I started also trying to read this article on revising patial derivative notation:

[I've hit my link limit as I'm new here, but google "revised notation for partial derivatives" (with quotes). It's by WC Hassenpflug]

but I got stuck on the sentence:

"If we have a function u = f(x,y) and the transformation y=g(x∩) is made, then it is not clear whether del u / dx means del u / dx |y or del y / dx | n"

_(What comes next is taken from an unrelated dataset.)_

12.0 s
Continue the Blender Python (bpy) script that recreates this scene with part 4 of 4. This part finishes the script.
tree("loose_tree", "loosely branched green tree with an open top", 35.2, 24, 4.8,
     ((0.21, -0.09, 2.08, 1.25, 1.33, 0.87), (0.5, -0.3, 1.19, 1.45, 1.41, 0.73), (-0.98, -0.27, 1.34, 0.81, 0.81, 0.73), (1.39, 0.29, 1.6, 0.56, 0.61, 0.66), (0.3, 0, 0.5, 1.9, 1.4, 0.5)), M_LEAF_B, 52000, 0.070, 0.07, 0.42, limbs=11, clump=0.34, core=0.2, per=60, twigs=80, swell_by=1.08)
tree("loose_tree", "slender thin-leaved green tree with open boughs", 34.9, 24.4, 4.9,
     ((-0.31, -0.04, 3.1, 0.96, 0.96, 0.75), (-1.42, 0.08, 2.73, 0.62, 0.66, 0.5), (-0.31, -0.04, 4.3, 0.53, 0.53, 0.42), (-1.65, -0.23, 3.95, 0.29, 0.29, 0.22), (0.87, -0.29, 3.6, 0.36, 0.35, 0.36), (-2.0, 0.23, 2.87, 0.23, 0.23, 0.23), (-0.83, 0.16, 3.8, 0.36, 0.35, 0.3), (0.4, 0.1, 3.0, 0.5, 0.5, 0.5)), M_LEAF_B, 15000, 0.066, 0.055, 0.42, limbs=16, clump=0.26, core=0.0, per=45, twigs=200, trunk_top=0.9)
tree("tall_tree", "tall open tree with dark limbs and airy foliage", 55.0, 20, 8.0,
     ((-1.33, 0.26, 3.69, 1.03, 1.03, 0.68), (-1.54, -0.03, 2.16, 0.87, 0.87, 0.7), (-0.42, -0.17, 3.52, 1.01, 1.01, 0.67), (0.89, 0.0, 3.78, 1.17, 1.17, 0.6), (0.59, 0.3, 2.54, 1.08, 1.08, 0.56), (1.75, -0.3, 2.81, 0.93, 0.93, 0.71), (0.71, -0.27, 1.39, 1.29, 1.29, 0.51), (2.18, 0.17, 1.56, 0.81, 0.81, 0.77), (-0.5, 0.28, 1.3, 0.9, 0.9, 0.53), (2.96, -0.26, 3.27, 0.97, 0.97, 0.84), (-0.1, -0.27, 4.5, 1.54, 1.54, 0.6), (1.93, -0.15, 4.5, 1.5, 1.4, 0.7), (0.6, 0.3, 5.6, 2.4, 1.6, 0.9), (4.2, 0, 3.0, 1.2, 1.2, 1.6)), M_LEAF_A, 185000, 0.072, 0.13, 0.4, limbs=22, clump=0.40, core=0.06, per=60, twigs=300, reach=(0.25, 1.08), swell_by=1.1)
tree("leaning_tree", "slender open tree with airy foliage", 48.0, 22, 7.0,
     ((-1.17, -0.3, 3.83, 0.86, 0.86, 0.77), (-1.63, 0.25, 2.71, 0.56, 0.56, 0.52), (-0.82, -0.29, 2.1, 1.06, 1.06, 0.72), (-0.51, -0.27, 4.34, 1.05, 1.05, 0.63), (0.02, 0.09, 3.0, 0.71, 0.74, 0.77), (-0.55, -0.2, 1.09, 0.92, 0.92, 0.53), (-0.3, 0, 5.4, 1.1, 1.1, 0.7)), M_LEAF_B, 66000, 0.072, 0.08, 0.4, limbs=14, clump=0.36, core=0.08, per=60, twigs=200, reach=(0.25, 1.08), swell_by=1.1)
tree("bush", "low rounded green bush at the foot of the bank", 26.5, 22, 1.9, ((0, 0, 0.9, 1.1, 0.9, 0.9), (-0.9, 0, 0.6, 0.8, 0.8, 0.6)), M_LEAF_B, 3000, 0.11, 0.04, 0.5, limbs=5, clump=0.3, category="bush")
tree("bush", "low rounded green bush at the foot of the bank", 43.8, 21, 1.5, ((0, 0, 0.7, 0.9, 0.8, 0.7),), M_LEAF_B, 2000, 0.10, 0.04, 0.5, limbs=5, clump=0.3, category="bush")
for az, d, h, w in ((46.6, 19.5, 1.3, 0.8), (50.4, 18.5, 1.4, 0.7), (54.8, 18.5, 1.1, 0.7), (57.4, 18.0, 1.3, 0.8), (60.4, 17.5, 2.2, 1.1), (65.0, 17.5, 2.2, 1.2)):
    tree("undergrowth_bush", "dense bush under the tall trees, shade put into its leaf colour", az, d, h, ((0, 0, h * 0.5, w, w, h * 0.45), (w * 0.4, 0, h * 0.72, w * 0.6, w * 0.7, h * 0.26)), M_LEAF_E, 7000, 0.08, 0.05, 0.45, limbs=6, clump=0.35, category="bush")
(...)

Can someone explain that one to me?

Q10 This all bears some superficial similarity to the relationship between so-called 'random variables', which are actually functions, and what are called 'variables' in the underlying logic--this has also confused me, and I see many operations done in text on random variables where the operators have only been defined for values in the random variable's domain, and not on functions. Can anyone comment on this? I would be nice if I could dismiss two long-standing confusions with one stone :p


That's a lot of questions! I agree with some of your points about notation, but unfortunately that's just how it's (ab)used in common practice. However, I also think that you're thinking too much about what everything means. I suspect most authors at this level do not worry about using good notation and distinguishing between free variables and bound variables and instantiated variables and so on.

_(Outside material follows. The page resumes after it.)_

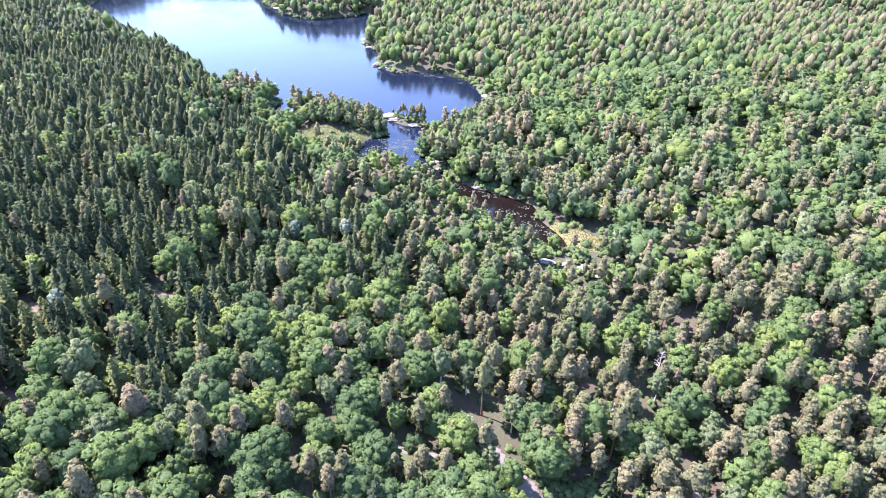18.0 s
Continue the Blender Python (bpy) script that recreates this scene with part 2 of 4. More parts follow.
def mesh_of(name, co, faces, *mats, index=None, tint=None, normals=None):
    """A mesh from arrays: faces all with the same number of corners."""
    me = bpy.data.meshes.new(name)
    n, k = faces.shape
    me.vertices.add(len(co))
    me.vertices.foreach_set("co", np.ascontiguousarray(co, np.float32).ravel())
    me.loops.add(n * k)
    me.loops.foreach_set("vertex_index", np.ascontiguousarray(faces, np.int32).ravel())
    me.polygons.add(n)
    me.polygons.foreach_set("loop_start", np.arange(0, n * k, k, dtype=np.int32))
    for m in mats:
        me.materials.append(m)
    if index is not None:
        me.polygons.foreach_set("material_index", np.ascontiguousarray(index, np.int32))
    if tint is not None:
        me.attributes.new("tint", 'FLOAT', 'POINT').data.foreach_set("value", np.ascontiguousarray(tint, np.float32))
    me.update(calc_edges=True)
    if normals is not None:
        me.shade_smooth()
        me.normals_split_custom_set_from_vertices(np.ascontiguousarray(normals, np.float32))
    return me


def ladder(lo, hi, step, far):
    """Grid lines: even between lo and hi, then ever wider out to far."""
    mid = list(np.arange(lo, hi + 0.1, step))
    s, v = step, mid[-1]
    up = []
    while v < far:
        s *= 1.25
        v += s
        up.append(v)
    s, v = step, mid[0]
    down = []
    while v > -far:
        s *= 1.25
        v -= s
        down.append(v)
    return np.array(down[::-1] + mid + up)


g = Mat("forest_floor", 0.95)
_c = g.ramp(g.noise(0.035, 4.0), [(0.35, (0.070, 0.052, 0.038)), (0.5, (0.044, 0.052, 0.024)), (0.7, (0.058, 0.076, 0.028))])
_c = g.mix(g.ramp(g.noise(0.22, 5.0, 0.7), [(0.42, (0, 0, 0)), (0.62, (1, 1, 1))]), _c, (0.062, 0.046, 0.031))
g.colour(_c)
g.bump(g.noise(1.2, 5.0), 0.8, 0.4)
FLOOR = g.m

w = Mat("lake_water", 0.1, 0.0, 0.31)
_xyz = w.t.nodes.new("ShaderNodeSeparateXYZ")
w.link(w.coords(), _xyz.inputs[0])
_peat = w.node("ShaderNodeMapRange", From_Min=52.0, From_Max=74.0)
w.link(_xyz.outputs[0], _peat.inputs["Value"])
w.colour(w.mix(_peat.outputs["Result"], (0.005, 0.008, 0.016), (0.006, 0.004, 0.0035)))
w.b.inputs["IOR"].default_value = 1.33
w.link(w.ramp(w.noise(0.03, 3.0, 0.6), [(0.4, (0.10, 0.10, 0.10)), (0.65, (0.17, 0.17, 0.17))]), w.b.inputs["Roughness"])
w.bump(w.noise(0.9, 3.0, 0.6), 0.05, 0.25)
WATER = w.m

XS, YS = ladder(-480, 330, 4.0, 4200), ladder(-40, 600, 4.0, 4200)
_gx, _gy = np.meshgrid(XS, YS)
ground = sheet("ground", XS, YS, ground_z(_gx, _gy), FLOOR)
tagged(ground, "mossy brown forest floor rising into wooded hills", "ground", kind="structure")
WX, WY = np.arange(-520, 180, 5.0), np.arange(160, 640, 5.0)
_gx, _gy = np.meshgrid(WX, WY)
_d = edge_distance(LAKE, _gx, _gy)
_in = np.minimum(np.minimum(_d[:-1, :-1], _d[1:, :-1]), np.minimum(_d[:-1, 1:], _d[1:, 1:])) < 4.0
lake = sheet("water", WX, WY, np.zeros(_gx.shape), WATER, _in)
tagged(lake, "dark blue still forest lake with a narrow outlet", "lake", kind="structure")

# ---- trees ----
RNG = np.random.RandomState(11)


def unit(v):
    return v / (np.linalg.norm(v, axis=-1, keepdims=True) + 1e-9)


def cards(centres, out, size, rng, jitter=0.5, long=1.0):
    """Leaf sprays: one bent four-sided flake at each centre, facing roughly along out; corners, triangles and corner normals."""
    n = len(centres)
    nrm = unit(unit(out) + rng.normal(0, jitter, (n, 3)) * 0.6 + np.array((0, 0, 0.2)))
    a = unit(np.cross(nrm, rng.normal(0, 1, (n, 3))))
    b = np.cross(nrm, a)
    s = (size * rng.uniform(0.6, 1.4, n))[:, None]
    p = [centres + a * s * long, centres + b * s * rng.uniform(0.45, 0.85, (n, 1)) + nrm * s * 0.25, centres - a * s * long * rng.uniform(0.7, 1.1, (n, 1)) - nrm * s * 0.2,
         centres - b * s * rng.uniform(0.45, 0.85, (n, 1)) + nrm * s * 0.15]
    i = np.arange(n) * 4
    tri = np.concatenate([np.stack([i, i + 1, i + 2], -1), np.stack([i, i + 2, i + 3], -1)])
    return np.stack(p, 1).reshape(-1, 3), tri, np.repeat(unit(0.5 * nrm + 0.5 * unit(out)), 4, 0)


def rod(path, radii, sides=5):
    """A tapered stem along path."""
    co, tri = [], []
    for (x, y, z), r in zip(path, radii):
        for k in range(sides):
            a = 6.283 * k / sides
            co.append((x + r * math.cos(a), y + r * math.sin(a), z))
    for j in range(len(path) - 1):
        for k in range(sides):
            a, b = j * sides + k, j * sides + (k + 1) % sides
            tri += [(a, b, b + sides), (a, b + sides, a + sides)]
    return np.array(co, float), np.array(tri, int)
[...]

Let's start by discussing Lagrange notation, as this is closest in form to pure-functional notation. If you have a function $f: U \to \mathbb{R}$, $U$ an open subset of $\mathbb{R}$, we say it is differentiable on $U$ if there is a function $f': U \to \mathbb{R}$ such that $$\forall x. \forall \epsilon. \exists \delta. \forall h. [ \epsilon > 0 \land \delta > 0 \land |h| < \delta \land x \in U \land x + h \in U \implies |f(x) - f(x + h) - h f'(x)| < \epsilon ]$$ Note that there's no dependence on how functions are defined and that it depends purely on the extensional properties of the function.

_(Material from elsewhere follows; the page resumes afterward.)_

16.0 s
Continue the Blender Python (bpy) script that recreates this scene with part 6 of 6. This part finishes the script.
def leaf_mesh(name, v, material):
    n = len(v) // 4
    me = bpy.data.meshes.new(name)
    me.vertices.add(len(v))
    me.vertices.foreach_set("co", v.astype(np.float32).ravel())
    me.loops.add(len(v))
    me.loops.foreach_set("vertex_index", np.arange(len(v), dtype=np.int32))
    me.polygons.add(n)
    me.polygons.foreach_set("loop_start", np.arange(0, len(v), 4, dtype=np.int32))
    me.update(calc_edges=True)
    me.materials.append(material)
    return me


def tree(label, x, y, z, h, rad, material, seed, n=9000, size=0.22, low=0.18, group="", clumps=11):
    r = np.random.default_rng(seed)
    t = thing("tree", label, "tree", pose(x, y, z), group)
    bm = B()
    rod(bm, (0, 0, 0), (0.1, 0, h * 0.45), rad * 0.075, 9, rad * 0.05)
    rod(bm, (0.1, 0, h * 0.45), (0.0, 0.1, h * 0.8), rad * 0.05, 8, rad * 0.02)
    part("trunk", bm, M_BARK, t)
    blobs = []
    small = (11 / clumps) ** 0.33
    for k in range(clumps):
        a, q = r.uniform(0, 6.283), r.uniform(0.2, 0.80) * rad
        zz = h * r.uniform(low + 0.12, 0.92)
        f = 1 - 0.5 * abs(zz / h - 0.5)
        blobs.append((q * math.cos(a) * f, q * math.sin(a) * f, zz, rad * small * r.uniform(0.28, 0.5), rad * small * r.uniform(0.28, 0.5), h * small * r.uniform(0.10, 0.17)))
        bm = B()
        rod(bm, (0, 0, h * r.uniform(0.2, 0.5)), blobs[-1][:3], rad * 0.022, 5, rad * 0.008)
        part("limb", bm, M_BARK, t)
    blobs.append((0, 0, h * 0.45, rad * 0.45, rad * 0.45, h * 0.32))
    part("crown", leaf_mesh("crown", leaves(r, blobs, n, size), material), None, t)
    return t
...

Now, the problem with understanding Leibniz's notation in this framework is that often one wants to write $\dfrac{df}{dx}$ for $f'(x)$, but then this leads to absurdities such as $\dfrac{df}{d2}$ for $f'(2)$. So what some authors do is write $\dfrac{df}{dx}(2)$ for $f'(2)$... which is also troublesome, as it seems to say that $f$ inherently depends on $x$. I think Leibniz notation is best understood in a framework where one has expressions depending on some fixed set of variables, rather than in a framework where one is dealing with functions and numbers directly. (I personally think Leibniz notation should be abolished. A friend of mine — very competent in calculus — once misinterpreted $f'(2x)$ as meaning the same thing as $\dfrac{d}{dx}[f(2x)]$ when in fact the latter expression is double the former.)

Similar criticisms can be made about the notation for partial derivatives, but here there is a problem because there are no good alternatives. Mathematica generalises Lagrange notation for this purpose: for example, $f^{(0, 1, 0)}$ means the first partial derivative of $f$ with respect to its second variable. In this notation, the Laplacian of a function $f$ of three variables may be written as $f^{(2, 0, 0)} + f^{(0, 2, 0)} + f^{(0, 0, 2)}$, where addition is pointwise. The problem with this notation is that it assumes that partial differentiation with respect to different variables commutes, but does not hold when the function isn't smooth enough. Another alternative is Einstein's index notation, in which $f_{i,jk}$ means the $i$-th component of the vector-valued function $f$ differentiated with respect to the $j$-th variable, and then again with respect to the $k$-th variable. In Penrose's abstract index notation this instead means the second total derivative of $f$. There's also a somewhat non-standard reading of $\dfrac{\partial}{\partial x}$ where the whole symbol is regarded as a named differential operator. This is usually in the context of differential geometry, and fits in with the identification of tangent vectors as differential operators.

Finally, regarding random variables: I think this is actually relatively easy to sort out compared to the Leibniz notation mess. In the Kolmogorov formalism, a random variable is a function on the underlying sample space. For simplicity of exposition I'll assume we work with real-valued random variables. We can define an algebra of real-valued random variables by pointwise operations: if I have two random variables $X, Y : \Omega \to \mathbb{R}$, there are random variables $X + Y, XY: \Omega \to \mathbb{R}$, where $(X + Y)(\omega) = X(\omega) + Y(\omega)$ and $(XY)(\omega) = X(\omega) Y(\omega)$, and for each $\lambda \in \mathbb{R}$ there is a random variable which takes the constant value $\lambda$ at all sample points. But better than that, we can apply arbitrary measurable functions $\mathbb{R} \to \mathbb{R}$ to random variables to obtain new ones: so if $f: \mathbb{R} \to \mathbb{R}$ is measurable and $X : \Omega \to \mathbb{R}$ is a random variable, then $f(X) : \Omega \to \mathbb{R}$ is just the composite $f \circ X$. There are other formalisms where the sample space is not only suppressed but entirely absent; Terence Tao has a blog post about this point of view.


I do not propose this as a proper answer, but it is too long for a comment.

The same problem was troubling me some time ago. IMHO Leibniz notation may be put on a formal ground, but context where it works is vividly different. Something like: Calculus is done in a “diagram”. A diagram is a set of variables and assignments

variable→set

(list variable)×variable→function

Functions go between variables. The diagram is commuting in the category theory sense. So, given a variable v, we can get a function to v from the diagram. This allows to “differentiate a variable”. (We also can define a diagram as a product preserving functor from a finite poset category with products to Set.) Every expression involving operations like sum and product creates a new variable v and a new function …→v . Likewise the differential operator. This allows to speak formally about partial derivatives also, prove the chain rule etc. However, I did not pursued my idea further and never came across something in the literature.